One of the biggest means of unification for the ancient Greeks was the Persian Wars. From 490 - 480 BCE, the Persians made war on Greek city states. The entire war began because Athens supported the Ionian Greeks when they were rebelling in Anatolia against the Persians. This angered King Zurkzeez of the Persians so he led two major campaigns against the Athenians¹.
Athenians enlisted help of all of the Greek city states, who were still not really a unified civilization. Citizens considered themselves a citizen of their city, not of Greece. Two famous battles that took place during this time were the Battle of Marathon and the Battle of Thermopylae. Marathon was a plain 26.2 miles from Athens¹, hence the distance of today's marathons.
With that Greek victory, Greeks finally began seeing themselves as Greeks and Athens emerged as capital of the civilization.
A later, but equally important, war was the Peloponnesian war. This was a 30-year conflict between Athenians and Spartans. Spartans did not embrace democracy like the Athenians did. They instead had a kingship that functioned because of a huge class of mistreated slaves¹. Athens was by no means perfect either though.
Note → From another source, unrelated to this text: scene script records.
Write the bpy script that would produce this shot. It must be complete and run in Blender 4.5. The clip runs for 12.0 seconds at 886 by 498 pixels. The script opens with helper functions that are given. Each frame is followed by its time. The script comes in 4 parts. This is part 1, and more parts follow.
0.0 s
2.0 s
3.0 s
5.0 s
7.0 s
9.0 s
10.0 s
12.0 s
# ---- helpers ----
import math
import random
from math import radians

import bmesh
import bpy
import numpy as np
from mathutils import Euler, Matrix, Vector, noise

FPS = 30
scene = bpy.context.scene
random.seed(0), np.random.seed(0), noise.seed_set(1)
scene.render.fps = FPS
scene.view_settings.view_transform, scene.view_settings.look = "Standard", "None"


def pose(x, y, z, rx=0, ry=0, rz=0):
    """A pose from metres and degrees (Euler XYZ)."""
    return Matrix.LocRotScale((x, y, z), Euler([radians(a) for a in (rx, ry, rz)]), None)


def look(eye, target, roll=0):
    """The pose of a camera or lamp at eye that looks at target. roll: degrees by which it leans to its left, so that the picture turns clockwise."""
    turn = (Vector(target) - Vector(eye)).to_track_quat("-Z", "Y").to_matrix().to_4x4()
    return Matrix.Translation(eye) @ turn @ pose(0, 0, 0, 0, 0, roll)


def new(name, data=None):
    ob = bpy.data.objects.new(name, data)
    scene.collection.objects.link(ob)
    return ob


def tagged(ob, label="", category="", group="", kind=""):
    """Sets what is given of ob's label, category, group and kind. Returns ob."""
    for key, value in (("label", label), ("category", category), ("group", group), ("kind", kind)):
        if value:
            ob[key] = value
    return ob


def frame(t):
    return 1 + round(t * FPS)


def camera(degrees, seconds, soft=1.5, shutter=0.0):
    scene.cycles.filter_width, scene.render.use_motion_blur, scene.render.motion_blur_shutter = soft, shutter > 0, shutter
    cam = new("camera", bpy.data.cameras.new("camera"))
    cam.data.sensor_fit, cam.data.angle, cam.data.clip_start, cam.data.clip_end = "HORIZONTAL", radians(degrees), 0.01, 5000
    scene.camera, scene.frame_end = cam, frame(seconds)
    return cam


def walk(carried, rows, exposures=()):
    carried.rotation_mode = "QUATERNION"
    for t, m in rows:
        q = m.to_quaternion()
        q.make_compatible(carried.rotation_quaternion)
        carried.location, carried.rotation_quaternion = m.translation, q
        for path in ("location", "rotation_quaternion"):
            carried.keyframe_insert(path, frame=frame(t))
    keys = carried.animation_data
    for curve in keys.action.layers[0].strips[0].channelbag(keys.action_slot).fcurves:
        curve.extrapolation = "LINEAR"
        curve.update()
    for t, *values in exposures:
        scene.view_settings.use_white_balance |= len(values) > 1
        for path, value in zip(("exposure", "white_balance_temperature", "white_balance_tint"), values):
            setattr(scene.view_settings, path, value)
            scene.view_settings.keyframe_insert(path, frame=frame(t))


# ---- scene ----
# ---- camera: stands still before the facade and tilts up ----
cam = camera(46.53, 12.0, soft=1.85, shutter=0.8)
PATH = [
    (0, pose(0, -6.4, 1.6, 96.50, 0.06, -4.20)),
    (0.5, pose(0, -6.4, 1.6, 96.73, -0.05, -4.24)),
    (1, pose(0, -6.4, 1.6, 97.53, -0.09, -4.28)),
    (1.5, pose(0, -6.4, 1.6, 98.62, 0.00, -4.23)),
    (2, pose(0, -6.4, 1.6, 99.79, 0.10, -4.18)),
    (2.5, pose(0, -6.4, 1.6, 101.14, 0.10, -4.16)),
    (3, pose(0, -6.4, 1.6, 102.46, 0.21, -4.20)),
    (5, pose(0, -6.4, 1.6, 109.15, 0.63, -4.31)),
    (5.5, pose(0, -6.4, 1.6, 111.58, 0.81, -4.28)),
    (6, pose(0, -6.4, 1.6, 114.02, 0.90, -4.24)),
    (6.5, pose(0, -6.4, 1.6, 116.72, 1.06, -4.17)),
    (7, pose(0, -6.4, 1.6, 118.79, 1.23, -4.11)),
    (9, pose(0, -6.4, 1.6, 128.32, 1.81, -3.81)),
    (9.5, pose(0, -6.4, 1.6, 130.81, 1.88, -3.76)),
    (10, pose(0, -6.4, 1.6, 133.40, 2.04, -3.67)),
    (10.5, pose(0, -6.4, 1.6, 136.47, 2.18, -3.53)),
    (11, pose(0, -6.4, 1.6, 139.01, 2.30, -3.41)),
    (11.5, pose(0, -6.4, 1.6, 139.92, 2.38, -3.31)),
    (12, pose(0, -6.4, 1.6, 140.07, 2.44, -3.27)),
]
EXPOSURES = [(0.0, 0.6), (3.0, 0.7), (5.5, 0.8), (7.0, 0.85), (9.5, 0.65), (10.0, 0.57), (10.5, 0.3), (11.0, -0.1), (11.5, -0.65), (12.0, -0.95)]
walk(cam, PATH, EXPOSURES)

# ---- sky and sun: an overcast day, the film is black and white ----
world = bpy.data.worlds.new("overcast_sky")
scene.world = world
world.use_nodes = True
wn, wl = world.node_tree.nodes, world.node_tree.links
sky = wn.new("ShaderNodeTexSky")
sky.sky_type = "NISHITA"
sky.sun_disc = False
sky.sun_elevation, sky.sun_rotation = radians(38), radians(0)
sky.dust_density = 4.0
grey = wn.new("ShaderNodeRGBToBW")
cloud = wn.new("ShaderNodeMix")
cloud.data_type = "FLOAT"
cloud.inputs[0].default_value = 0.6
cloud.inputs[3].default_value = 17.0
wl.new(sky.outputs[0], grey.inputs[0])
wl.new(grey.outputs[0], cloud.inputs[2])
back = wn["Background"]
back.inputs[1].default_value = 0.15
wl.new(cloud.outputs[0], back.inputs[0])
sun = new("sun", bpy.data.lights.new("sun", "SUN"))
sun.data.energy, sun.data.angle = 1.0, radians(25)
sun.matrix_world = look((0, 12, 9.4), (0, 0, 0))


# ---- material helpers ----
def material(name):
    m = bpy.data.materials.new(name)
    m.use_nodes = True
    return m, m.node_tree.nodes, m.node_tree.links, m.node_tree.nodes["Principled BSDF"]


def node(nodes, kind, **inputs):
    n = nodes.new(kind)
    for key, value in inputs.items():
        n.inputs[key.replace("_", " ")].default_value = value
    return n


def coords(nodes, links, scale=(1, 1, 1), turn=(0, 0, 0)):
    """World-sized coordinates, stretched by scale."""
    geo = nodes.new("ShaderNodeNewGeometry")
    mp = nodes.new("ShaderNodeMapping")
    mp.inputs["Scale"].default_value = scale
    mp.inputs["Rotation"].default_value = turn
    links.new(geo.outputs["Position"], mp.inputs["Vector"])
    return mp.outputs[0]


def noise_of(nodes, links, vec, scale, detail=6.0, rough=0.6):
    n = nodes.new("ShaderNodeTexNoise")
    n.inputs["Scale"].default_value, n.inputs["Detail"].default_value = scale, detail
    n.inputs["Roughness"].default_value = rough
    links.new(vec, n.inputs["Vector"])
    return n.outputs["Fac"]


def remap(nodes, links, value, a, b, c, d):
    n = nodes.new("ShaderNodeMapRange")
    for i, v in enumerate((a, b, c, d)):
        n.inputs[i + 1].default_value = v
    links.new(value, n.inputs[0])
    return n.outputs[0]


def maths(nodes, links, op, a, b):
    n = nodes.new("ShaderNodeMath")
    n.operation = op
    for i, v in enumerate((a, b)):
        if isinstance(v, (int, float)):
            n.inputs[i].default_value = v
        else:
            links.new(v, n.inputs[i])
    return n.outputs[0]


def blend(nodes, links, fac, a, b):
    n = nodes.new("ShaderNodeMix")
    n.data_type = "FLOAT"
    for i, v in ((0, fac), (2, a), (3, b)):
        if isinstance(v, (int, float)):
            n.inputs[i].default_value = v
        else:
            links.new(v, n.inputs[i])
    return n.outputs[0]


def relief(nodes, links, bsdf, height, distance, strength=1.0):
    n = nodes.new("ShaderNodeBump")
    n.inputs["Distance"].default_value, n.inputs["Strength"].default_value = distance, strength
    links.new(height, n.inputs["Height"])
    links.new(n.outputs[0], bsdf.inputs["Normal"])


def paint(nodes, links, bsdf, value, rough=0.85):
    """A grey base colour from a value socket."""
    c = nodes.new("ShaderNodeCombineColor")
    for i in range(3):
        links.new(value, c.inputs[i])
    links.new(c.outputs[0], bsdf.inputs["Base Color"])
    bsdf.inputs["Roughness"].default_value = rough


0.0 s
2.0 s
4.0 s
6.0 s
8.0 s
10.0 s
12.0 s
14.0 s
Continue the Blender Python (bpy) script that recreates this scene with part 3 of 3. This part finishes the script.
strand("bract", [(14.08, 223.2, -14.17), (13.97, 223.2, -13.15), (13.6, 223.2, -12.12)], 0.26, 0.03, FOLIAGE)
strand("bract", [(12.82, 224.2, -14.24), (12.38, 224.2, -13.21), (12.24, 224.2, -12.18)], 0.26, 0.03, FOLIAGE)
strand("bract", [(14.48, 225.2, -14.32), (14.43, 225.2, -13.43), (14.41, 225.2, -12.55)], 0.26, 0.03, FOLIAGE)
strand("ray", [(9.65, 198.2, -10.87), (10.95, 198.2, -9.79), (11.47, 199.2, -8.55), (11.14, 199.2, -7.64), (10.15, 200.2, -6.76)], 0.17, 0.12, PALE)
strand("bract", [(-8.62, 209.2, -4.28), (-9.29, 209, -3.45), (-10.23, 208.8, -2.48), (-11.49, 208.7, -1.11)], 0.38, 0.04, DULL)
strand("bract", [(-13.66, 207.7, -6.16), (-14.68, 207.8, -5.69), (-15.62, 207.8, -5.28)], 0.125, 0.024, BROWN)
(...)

At one point, Athenians sailed to island of Melos, a Spartan colony, and demanded they submit to Athenian rule. The island wanted to remain neutral but in response, the Athenians said to them “the strong do what they can and the weak suffer what they must.” This was one of the first explicit endorsements of realism in international relations¹. They then proceeded to kill all the Melean men and enslaved women and children.
The Spartans won the Peloponnesian war, contributing to the weakening of the Greek city states. This weakened Greece made it significantly easier for Alexander the Great to eventually conquer every single Greek city state. Greece would not see democracy again for another two millennia.